Gartner predicts that the global market will top $246 million in 2011 and grow at an five-year annual compound growth rate of 6 percent.

The numbers are a welcome rebound from 2009's 2.6 percent decline. Gartner analysts say that aging systems, higher demand for security products and alignment of software with business requirements are driving user spending in the infrastructure software market.

Enterprise software spending in North America is forecast at $110.8 billion for 2010, representing an 8.5 percent increase over 2009 revenues of $102 billion.

"Spending is not up to 2008 levels in terms of raw dollars," says Joanne Correia, managing vice president at Gartner, "but software took the lightest hit during the crisis, and a lot of people thought it would be worse." While new applications and projects placed on hold were reflected in numbers from SAP and Oracle, Correia says maintenance and software automation work in progress continued.

"One thing we were surprised by was that the operating system numbers that came in from Microsoft were higher than we expected in new licenses and the leap from XP Pro to Windows 7," she said.

Gartner analysts say strong enterprise software vendor earning reports indicate the growth in North America was responding to pent-up demand, was "significantly" loaded to the first half of the year and will taper in the last months of 2010.

Despite the loss of momentum, Correia says that key markets, such as virtualization, collaboration technology and security are expected to finish the year with double-digit growth.

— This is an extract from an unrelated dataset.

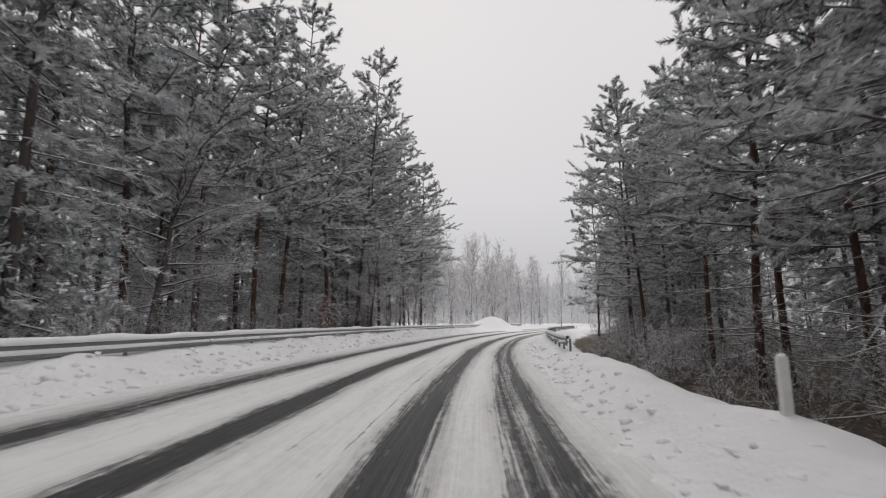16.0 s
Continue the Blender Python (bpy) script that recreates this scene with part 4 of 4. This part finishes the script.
def guard_rail(s0, s1, u, top, face, label):
    """Posts, a W-shaped steel beam in 4 m lengths and the snow that lies on it. face: +1 turns it to the right."""
    rail = new("guard_rail")
    w = [(0.0, 0.0), (0.02, -0.01), (0.055, -0.055), (0.055, -0.10), (0.012, -0.14), (0.012, -0.17), (0.055, -0.21), (0.055, -0.255), (0.02, -0.30), (0.0, -0.31)]
    profile = [(face * (o + 0.003), h) for o, h in w] + [(face * (o - 0.003), h) for o, h in reversed(w)]
    rng = np.random.default_rng(int(s0))
    s = s0
    while s < s1 - 0.5:
        e = min(s + 4.0, s1)
        new("beam", rail_strip((s, e), u, top, profile, M_STEEL, "beam", 1.0)).parent = rail
        for q in (s + 0.02, s + 2.0):
            x, y = on_road(q, u - face * 0.07)
            g = float(land(q, u))
            bm = bmesh.new()
            box(bm, -0.04, -0.03, -0.4, 0.04, 0.03, float(-tilt(q) * max(u, -9.0)) + top - 0.02 - g, 0.006)
            p = part("post", bm, M_STEEL, rail)
            p.matrix_basis = pose(float(x), float(y), g, 0, 0, heading(q))
        s = e
    # snow: a ridge on the top edge and lumps caught in the hollow
    at = np.arange(s0, s1, 0.25)
    rows = []
    for q in at:
        k = 0.125 + 0.06 * float(rough_noise(np.array(q), np.array(u), 1.3, 41)) + 0.03 * float(rough_noise(np.array(q), np.array(u), 0.5, 42))
        z = float(-tilt(q) * max(u, -9.0)) + top
        ring = [(-0.07, -0.015), (-0.075, 0.3 * k), (-0.03, 0.9 * k), (0.03, k), (0.075, 0.45 * k), (0.07, -0.02)]
        rows.append([(*[float(c) for c in on_road(q, u + face * (o + 0.02))], z + h) for o, h in ring])
    v = np.array(rows)
    n, m = v.shape[:2]
    i, j = np.meshgrid(np.arange(n - 1), np.arange(m), indexing="ij")
    a, b = i * m + j, i * m + (j + 1) % m
    new("snow_cap", mesh_np("snow_cap", v.reshape(-1, 3), np.stack([a, b, b + m, a + m], -1).reshape(-1, 4), M_SNOW, (), True)).parent = rail
    bm = bmesh.new()
    for q in np.arange(s0 + 0.5, s1 - 0.5, 1.35):
        if rng.random() < 0.6:
            q = q + rng.uniform(-0.6, 0.6)
            x, y = on_road(q, u + face * 0.05)
            long = rng.uniform(0.07, 0.34)
            lump(bm, (float(x), float(y), float(-tilt(q) * max(u, -9.0)) + top - rng.choice([0.13, 0.15, 0.28])), (0.07, long, rng.uniform(0.03, 0.065)), rng, 2, 0.7)
    tagged(part("snow_lumps", bm, M_SNOW, rail), kind="stuff")
    # snow packed into the hollow of the beam, with breaks
    rows = []
    for q in np.arange(max(s0, 112.0) + 0.2, s1 - 0.2, 0.3):
        k = float(np.clip(0.55 + 1.5 * rough_noise(np.array(q), np.array(u), 3.2, 43) + 0.5 * ease(q, 236, 246) * (u < 0), 0.03, 1.0))
        z = float(-tilt(q) * max(u, -9.0)) + top - 0.155
        ring = [(0.006, -0.045 * k), (0.03 + 0.03 * k, -0.05 * k), (0.035 + 0.04 * k, 0.0), (0.03 + 0.02 * k, 0.05 * k), (0.006, 0.045 * k)]
        rows.append([(*[float(c) for c in on_road(q, u + face * o)], z + h) for o, h in ring])
    if len(rows) > 2:
        v = np.array(rows)
        n, m = v.shape[:2]
        i, j = np.meshgrid(np.arange(n - 1), np.arange(m), indexing="ij")
        a, b = i * m + j, i * m + (j + 1) % m
        new("snow_strip", mesh_np("snow_strip", v.reshape(-1, 3), np.stack([a, b, b + m, a + m], -1).reshape(-1, 4), M_SNOW, (), True)).parent = rail
    return tagged(rail, label, "guard rail")


guard_rail(112, 211, -9.6, 0.86, 1, "galvanised steel guard rail capped with snow beside the verge")
guard_rail(221, 330, -8.65, 0.89, 1, "galvanised steel guard rail capped with snow before the pines")
guard_rail(198.5, 208.7, 4.3, 0.53, -1, "short steel guard rail half buried in the snow bank")
guard_rail(259, 320, 3.2, 0.95, -1, "steel guard rail on the inside of the bend")


guard_rail(1, 16.6, 4.4, 0.13, -1, "buried guard rail whose top edge shows above the verge")


# ---- posts and signs ----
def delineator(s, u, height, lean=0.0, sleeve=False, bar=True):
    """A slim white roadside post with a black band."""
    post = new("delineator_post")
    bm = bmesh.new()
    box(bm, -0.06, -0.045, -0.3, 0.06, 0.045, height, 0.018)
    part("post", bm, M_WHITE, post)
    if bar:
        bm = bmesh.new()
        box(bm, -0.064, -0.049, height * 0.52, 0.064, 0.049, height * 0.73, 0.016)
        part("band", bm, M_BLACK, post, "black reflector band")
    if sleeve:
        bm = bmesh.new()
        box(bm, -0.066, -0.05, -0.05, 0.066, 0.05, height * 0.27, 0.014)
        part("sleeve", bm, M_OLIVE, post, "weathered olive sleeve")
    bm = bmesh.new()
    lump(bm, (0, 0, height + 0.005), (0.062, 0.05, 0.035), random, 2, 0.15)
    part("snow_cap", bm, M_SNOW, post)
    post.matrix_basis = stand(s, u) @ pose(0, 0, 0, 0, lean, 0)
    return tagged(post, "white plastic roadside post capped with snow" + (", black band" if bar else ""), "road post", "roadside posts")


def stake(s, u, height, lean, mat, label, r=0.022):
    bm = bmesh.new()
    cylinder(bm, 0, 0, -0.3, height, r, r * 0.8, 8)
    ob = part("stake", bm, mat)
    ob.matrix_basis = stand(s, u) @ pose(0, 0, 0, lean[0], lean[1], 0)
    return tagged(ob, label, "stake")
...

"Virtualization brings more CPU power to the consolidations they're already going through, collaboration technologies are an obvious win when there are travel cost controls and enterprises will always spend money on security because they can't afford the data breaches."      

The Asia/Pacific region is predicted to see the greatest increase in 2010 spending at 13 percent, while Western Europe will lag with a five-year growth rate of just 2.7 percent.

Gartner analysts say the slow rebound in Western Europe is in stark contrast to Eastern Europe and the Middle East/Africa regions that bring huge gains to companies that invest in good years, but bring boom-and-bust cycles when recession arrives.